> _Task to carry out_: Reproduce every line in the listing that contains the word "must".

> _Data to process_:
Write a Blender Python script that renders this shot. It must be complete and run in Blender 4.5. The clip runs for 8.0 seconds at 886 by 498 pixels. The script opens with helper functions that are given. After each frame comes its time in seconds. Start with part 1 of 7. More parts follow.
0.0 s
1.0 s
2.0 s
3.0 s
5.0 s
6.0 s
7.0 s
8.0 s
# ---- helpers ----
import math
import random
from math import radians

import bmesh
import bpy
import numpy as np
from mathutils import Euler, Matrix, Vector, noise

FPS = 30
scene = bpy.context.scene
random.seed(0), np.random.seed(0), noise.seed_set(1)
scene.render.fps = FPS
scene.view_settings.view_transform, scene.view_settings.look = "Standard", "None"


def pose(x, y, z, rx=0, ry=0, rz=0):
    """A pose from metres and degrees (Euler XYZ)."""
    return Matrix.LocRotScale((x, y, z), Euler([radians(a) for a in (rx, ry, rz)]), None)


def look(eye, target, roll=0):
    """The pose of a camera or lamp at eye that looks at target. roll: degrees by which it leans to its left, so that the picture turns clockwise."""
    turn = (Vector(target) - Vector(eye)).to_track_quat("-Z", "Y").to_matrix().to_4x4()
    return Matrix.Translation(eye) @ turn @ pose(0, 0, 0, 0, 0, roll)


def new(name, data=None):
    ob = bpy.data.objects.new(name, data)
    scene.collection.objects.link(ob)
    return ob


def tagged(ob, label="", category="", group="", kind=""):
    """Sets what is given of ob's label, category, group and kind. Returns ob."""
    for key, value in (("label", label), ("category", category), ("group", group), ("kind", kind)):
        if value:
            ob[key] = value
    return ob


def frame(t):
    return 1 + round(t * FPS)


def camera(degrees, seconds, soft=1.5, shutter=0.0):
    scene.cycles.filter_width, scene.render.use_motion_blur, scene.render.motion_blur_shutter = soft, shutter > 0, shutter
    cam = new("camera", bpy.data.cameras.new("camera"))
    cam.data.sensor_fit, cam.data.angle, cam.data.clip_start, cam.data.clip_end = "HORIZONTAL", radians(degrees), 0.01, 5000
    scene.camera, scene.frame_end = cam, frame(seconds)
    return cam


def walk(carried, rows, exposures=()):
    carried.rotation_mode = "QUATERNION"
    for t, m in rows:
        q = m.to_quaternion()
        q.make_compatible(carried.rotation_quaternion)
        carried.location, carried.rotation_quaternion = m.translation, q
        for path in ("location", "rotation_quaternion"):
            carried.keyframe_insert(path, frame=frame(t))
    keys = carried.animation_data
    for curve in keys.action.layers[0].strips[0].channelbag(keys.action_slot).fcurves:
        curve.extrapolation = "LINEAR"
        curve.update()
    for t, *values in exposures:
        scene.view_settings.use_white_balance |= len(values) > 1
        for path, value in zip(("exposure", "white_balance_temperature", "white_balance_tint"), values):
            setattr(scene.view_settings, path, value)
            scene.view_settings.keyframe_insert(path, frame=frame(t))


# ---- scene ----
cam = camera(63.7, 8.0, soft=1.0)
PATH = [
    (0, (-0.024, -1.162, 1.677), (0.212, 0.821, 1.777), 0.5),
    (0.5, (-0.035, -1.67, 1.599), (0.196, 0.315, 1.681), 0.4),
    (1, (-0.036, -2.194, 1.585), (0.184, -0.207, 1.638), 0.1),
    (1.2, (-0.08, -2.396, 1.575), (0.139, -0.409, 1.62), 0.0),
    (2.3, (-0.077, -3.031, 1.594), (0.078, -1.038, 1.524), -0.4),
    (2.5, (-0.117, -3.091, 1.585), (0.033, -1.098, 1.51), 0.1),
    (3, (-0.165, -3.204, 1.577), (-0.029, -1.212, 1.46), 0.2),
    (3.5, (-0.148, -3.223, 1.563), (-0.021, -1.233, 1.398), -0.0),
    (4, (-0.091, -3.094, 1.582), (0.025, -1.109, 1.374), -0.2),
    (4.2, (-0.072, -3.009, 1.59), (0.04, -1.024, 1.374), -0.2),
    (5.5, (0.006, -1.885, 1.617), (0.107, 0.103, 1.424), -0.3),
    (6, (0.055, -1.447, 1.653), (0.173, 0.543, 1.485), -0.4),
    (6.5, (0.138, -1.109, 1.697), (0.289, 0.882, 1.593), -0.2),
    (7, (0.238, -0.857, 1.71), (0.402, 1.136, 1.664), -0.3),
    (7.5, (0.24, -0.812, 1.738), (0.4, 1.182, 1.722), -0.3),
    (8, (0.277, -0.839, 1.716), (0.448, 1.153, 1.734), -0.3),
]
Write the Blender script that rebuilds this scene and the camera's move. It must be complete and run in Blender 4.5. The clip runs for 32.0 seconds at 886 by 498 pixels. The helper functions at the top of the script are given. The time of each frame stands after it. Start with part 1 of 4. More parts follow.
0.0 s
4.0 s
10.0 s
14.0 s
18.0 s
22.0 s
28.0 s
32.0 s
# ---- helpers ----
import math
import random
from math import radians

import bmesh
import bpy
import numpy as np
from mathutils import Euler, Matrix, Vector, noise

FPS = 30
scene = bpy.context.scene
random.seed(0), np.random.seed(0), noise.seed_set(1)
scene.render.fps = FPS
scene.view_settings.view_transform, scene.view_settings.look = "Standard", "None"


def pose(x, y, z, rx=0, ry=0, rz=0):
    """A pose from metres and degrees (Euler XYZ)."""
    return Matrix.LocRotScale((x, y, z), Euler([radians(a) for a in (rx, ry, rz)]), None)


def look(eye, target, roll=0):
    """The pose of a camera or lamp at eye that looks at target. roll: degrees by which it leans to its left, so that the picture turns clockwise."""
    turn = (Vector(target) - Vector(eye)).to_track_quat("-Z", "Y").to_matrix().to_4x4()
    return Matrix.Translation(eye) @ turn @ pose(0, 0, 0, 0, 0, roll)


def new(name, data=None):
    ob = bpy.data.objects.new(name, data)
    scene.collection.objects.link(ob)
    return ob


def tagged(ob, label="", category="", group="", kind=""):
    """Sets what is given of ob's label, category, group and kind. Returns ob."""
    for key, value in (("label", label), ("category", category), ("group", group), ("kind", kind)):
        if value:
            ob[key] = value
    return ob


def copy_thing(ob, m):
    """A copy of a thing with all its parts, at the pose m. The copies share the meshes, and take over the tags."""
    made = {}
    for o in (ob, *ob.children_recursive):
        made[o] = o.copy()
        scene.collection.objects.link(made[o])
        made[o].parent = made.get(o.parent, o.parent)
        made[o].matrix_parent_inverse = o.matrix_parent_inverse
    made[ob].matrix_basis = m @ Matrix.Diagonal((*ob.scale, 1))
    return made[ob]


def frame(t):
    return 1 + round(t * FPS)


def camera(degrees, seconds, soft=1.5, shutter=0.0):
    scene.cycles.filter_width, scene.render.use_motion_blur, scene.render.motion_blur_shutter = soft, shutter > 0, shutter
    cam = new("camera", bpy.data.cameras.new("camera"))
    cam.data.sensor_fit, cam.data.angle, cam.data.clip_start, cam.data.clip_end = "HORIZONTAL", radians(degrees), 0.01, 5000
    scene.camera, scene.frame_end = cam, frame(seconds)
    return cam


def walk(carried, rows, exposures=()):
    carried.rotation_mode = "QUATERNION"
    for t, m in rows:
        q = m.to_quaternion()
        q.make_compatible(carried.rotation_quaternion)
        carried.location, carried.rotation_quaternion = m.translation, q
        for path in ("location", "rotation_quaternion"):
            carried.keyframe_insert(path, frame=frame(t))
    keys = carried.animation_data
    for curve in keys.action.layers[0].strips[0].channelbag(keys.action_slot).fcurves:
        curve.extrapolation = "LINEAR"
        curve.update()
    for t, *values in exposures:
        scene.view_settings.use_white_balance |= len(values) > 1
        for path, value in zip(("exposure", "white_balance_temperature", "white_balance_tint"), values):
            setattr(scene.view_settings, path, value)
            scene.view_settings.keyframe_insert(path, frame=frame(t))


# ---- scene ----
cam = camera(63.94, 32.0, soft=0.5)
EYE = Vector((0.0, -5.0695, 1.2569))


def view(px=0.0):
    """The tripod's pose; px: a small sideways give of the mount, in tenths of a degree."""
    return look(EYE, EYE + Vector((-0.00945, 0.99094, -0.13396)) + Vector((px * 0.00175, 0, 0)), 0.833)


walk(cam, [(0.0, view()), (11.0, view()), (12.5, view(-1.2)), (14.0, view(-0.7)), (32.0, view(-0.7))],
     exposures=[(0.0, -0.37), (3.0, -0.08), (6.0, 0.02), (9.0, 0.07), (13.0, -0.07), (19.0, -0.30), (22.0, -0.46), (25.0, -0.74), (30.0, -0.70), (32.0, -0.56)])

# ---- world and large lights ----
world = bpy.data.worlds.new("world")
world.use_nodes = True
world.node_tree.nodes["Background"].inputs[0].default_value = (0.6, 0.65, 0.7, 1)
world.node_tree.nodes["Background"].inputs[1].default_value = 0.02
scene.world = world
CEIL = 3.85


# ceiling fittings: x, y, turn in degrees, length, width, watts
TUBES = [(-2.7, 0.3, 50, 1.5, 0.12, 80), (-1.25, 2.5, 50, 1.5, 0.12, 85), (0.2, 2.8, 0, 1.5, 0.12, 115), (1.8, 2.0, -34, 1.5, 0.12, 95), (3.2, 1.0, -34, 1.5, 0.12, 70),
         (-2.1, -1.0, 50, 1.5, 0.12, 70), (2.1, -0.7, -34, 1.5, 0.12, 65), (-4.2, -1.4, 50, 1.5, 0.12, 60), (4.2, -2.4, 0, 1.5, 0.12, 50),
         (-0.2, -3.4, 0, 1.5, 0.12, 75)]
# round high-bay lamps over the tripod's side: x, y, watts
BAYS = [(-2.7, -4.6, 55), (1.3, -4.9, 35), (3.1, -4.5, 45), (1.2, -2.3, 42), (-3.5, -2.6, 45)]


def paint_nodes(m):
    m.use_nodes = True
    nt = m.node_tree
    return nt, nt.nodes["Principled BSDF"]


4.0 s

> _Output of the exercise_:
Write a Blender Python script that renders this shot. It must be complete and run in Blender 4.5. The clip runs for 8.0 seconds at 886 by 498 pixels. The script opens with helper functions that are given. After each frame comes its time in seconds. Start with part 1 of 7. More parts follow.
Write the Blender script that rebuilds this scene and the camera's move. It must be complete and run in Blender 4.5. The clip runs for 32.0 seconds at 886 by 498 pixels. The helper functions at the top of the script are given. The time of each frame stands after it. Start with part 1 of 4. More parts follow.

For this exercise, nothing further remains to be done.